| Peep
o’ Day Boys and Defenders
In the late 18th century Co Armagh was certainly the most densely-populated
rural area in Ireland. Here the linen industry flourished and competition
to rent land became fierce near the market towns, bleach greens
and the water-powered wash mills, dye works and beetling mills.
Few Catholics were drapers but many were handloom weavers competing
with their Protestant neighbours. Trade rivalry easily became sectarian
rivalry. Rents for the tiny farms here were the highest in Ireland
and Protestants, living on oatmeal and perhaps bacon once a week,
often felt that Catholics, able to survive on potatoes and buttermilk,
could unfairly outbid them by paying higher rents.
Here in mid Ulster the ideas of the Enlightenment had made little
headway. Memories of 17th-century dispossession and massacre remained
stubbornly alive.
Drunken affrays in the vicinity of Markethill, between gangs of
weavers calling themselves the Nappach Fleet, the Bawn Fleet and
the Bunkerhill Defenders, had become openly sectarian by 1786.
The combatants regrouped, Protestants becoming ‘Peep o’
Day Boys’ and Catholics ‘Defenders’. For the next
10 years and more sectarian warfare raged in Co Armagh. Better armed,
the Peep o’ Day Boys at first swept all before them.
These were described by a local landlord, the Earl of Gosford,
as
'a low set of fellows…who with Guns and Bayonets, and Other
weapons Break Open the Houses of the Roman Catholics, and as I am
informed treat many of them with Cruelty.'
According to John Byrne, a Catholic dyer from Armagh city, some
Protestant gentlemen lent arms to Catholics
'to protect themselves from depredations of these fanatick madmen;
and many poor creatures were obliged to abandon their houses at
night, and sleep in turf-bogs, in little huts made of sods; so great
was the zeal of our holy crusados this year.'
In November 1788, when a Catholic mob near Blackwatertown taunted
the Benburb Volunteers for marching to ‘The Protestant Boys’
and ‘The Boyne Water’, it was fired on.

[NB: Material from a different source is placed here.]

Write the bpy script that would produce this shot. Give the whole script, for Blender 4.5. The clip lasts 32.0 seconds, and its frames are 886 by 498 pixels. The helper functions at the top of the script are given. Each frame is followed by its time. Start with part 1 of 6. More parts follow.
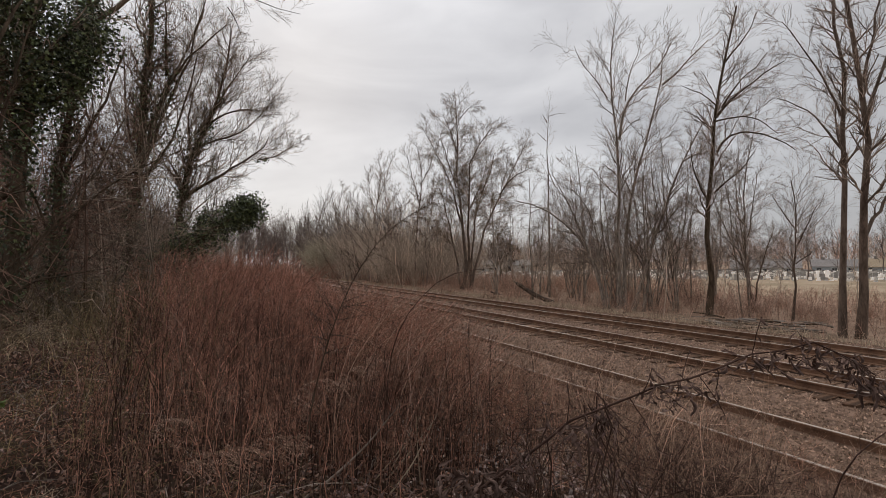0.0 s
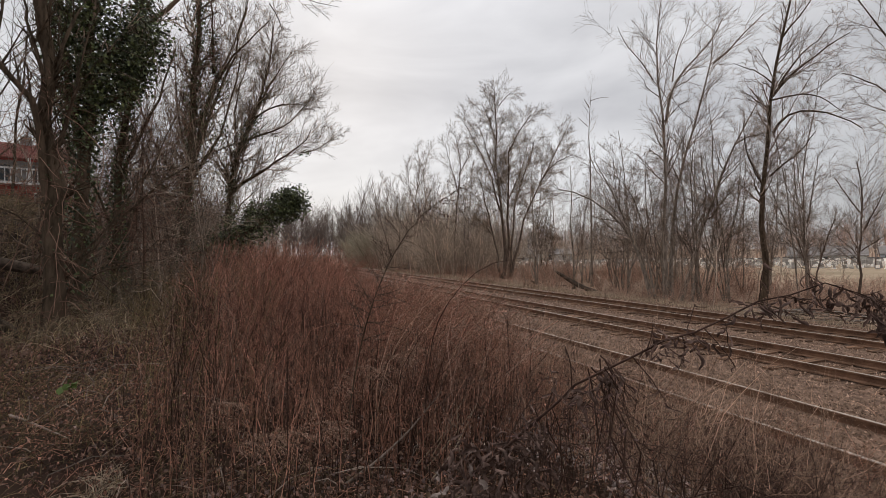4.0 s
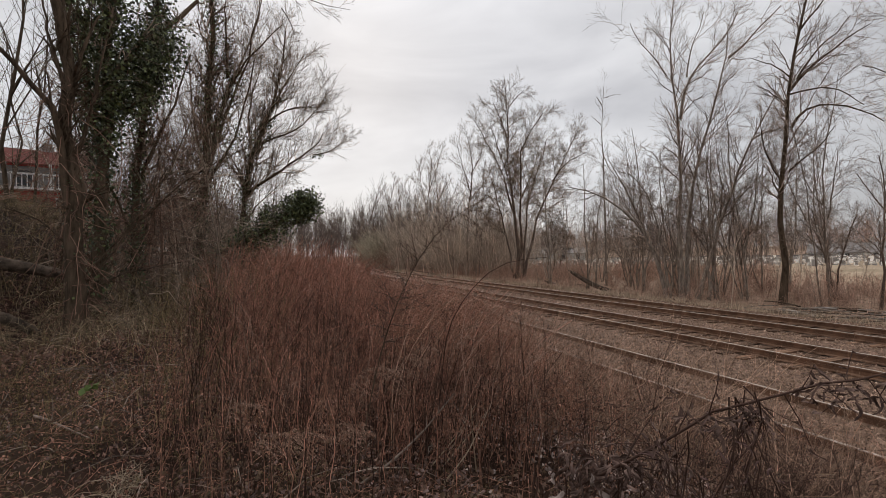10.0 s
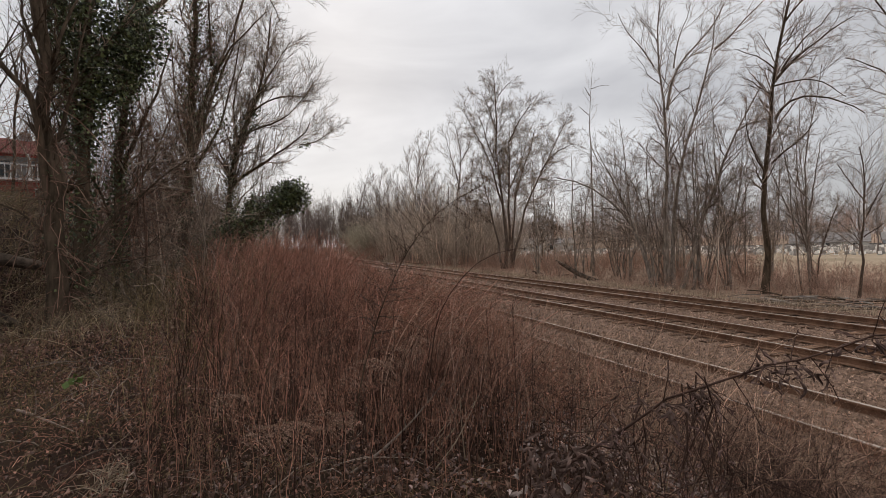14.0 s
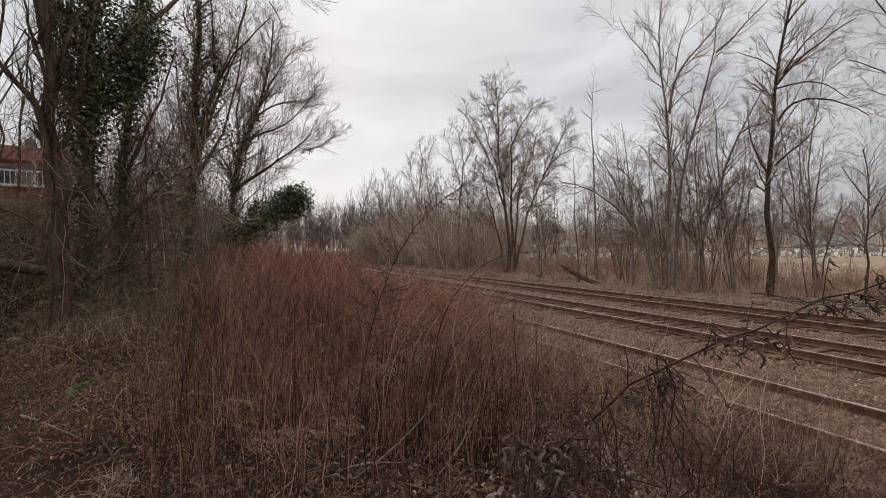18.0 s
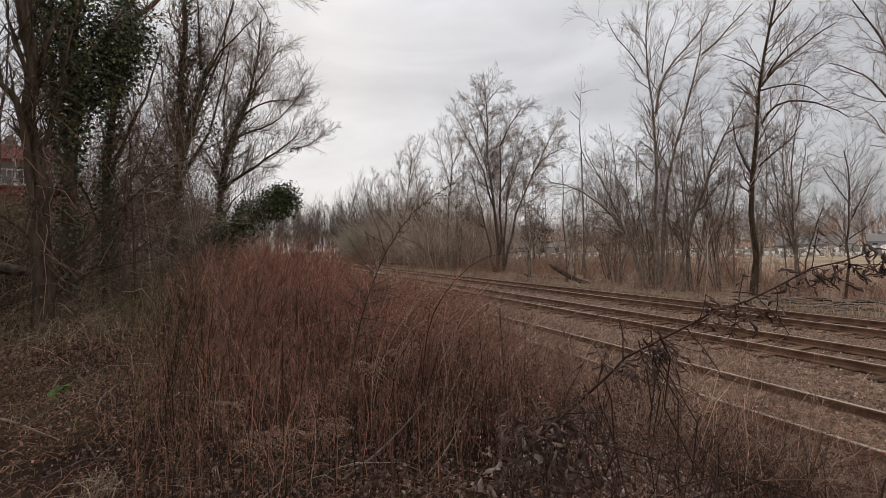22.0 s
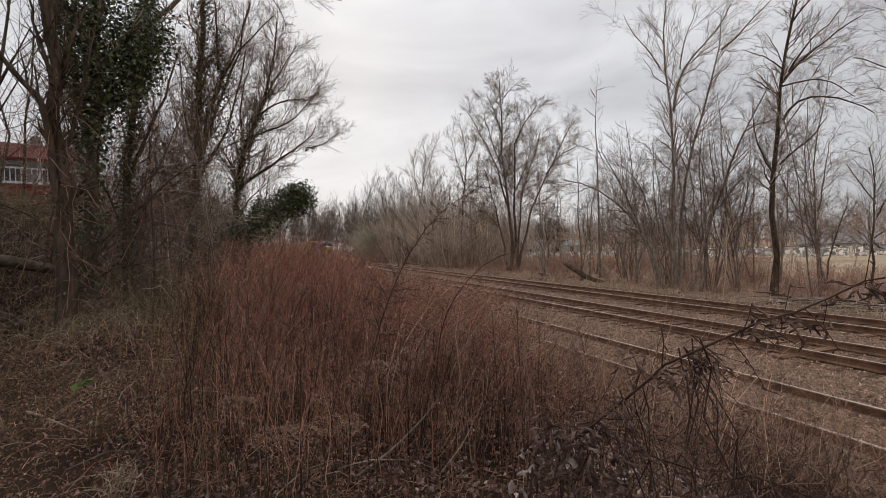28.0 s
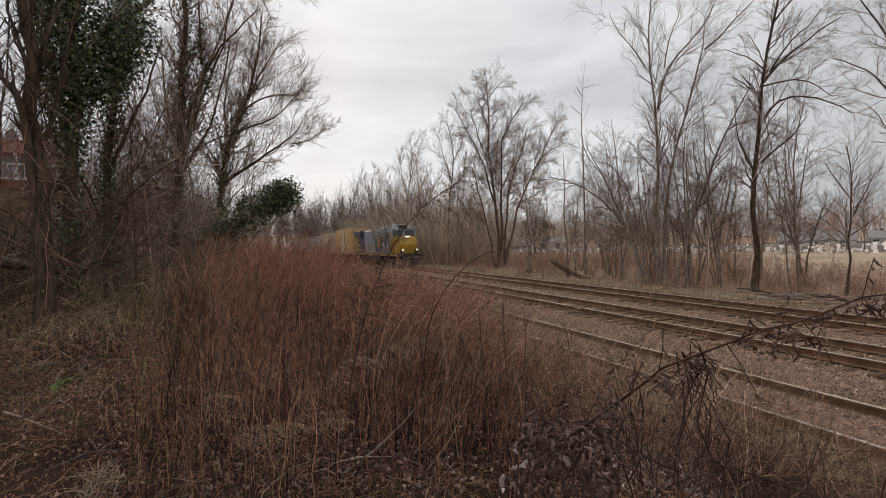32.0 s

Five were killed.
The following July more lives were lost when Volunteers made a successful
assault on Defenders assembled on Lisnaglade Fort near Tandragee.
'For heaven’s sake dont forget the Powder & Ball with
all Expedition,' the Drumbanagher magistrate John Moore wrote to
Lord Charlemont in July 1789. He had no hesitation in giving out
arms to ‘the Protestant Boys that have none’ because
Defenders 'are now beginning their Night Depredations and Lye in
Wait behind Ditches, to murder and Destroy Every protestant that
appears.'
The sectarian violence fanned out to the uplands of south Armagh.
Here the Catholics – still speaking Gaelic and wearing mantles
– had the advantage of numbers and turned on the Protestants
with a ferocity not seen for more than a century.
A horrific climax was reached when Defenders attacked a schoolmaster
and his family in Forkhill on 28th January 1791, described by the
Reverend Edward Hudson, Presbyterian minister of Jonesborough:
'In rushed a Body of Hellhounds – not content with cutting
& stabbing him in several places, they drew a cord round his
neck until his Tongue was forced out – It they cut off and
three fingers of his right hand – Then they cut out his wife’s
tongue and … with a case knife cut off her Thumb and four
of her fingers one after another…she I fear cannot recover
– there was in the house a Brother of hers about fourteen
years old…his Tongue those merciless Villains cut out and
cut the calf of his leg with a sword.'
John Moore wrote:
'The whole country for Ten Mile Round is in absolute Rebellion
& Confusion. Where it will end God only knows.'
In September 1795, Defenders assembled near Loughgall at a crossroads
known as The Diamond to face the Peep o’ Day Boys in battle.
When the Protestants were reinforced by a Co Down contingent called
the Bleary Boys, the Defenders took their priest’s advice
and agreed to a truce.
Both sides withdrew but on 21st September a fresh body of Defenders
arrived from Co Tyrone, determined to fight. The Peep o’ Day
Boys, on home ground, quickly reassembled and took position on the
brow of a hill overlooking The Diamond. William Blacker, a Trinity
College student home on vacation, spent his time melting lead from
the roof of Castle Blacker, making bullets for the Peep o’
Day Boys.
Then, he tells us, the Protestants opened fire 'with cool and steady
aim at the swarms of Defenders, who were in a manner cooped up in
the valley and presented an excellent mark for their shots. The
affair was of brief duration…from the bodies found afterwards
by the reapers in the cornfields, I am inclined to think that not
less than thirty lost their lives.'
The victorious Protestants then marched into Loughgall and there,
in the house of James Sloan, the Orange Order was founded.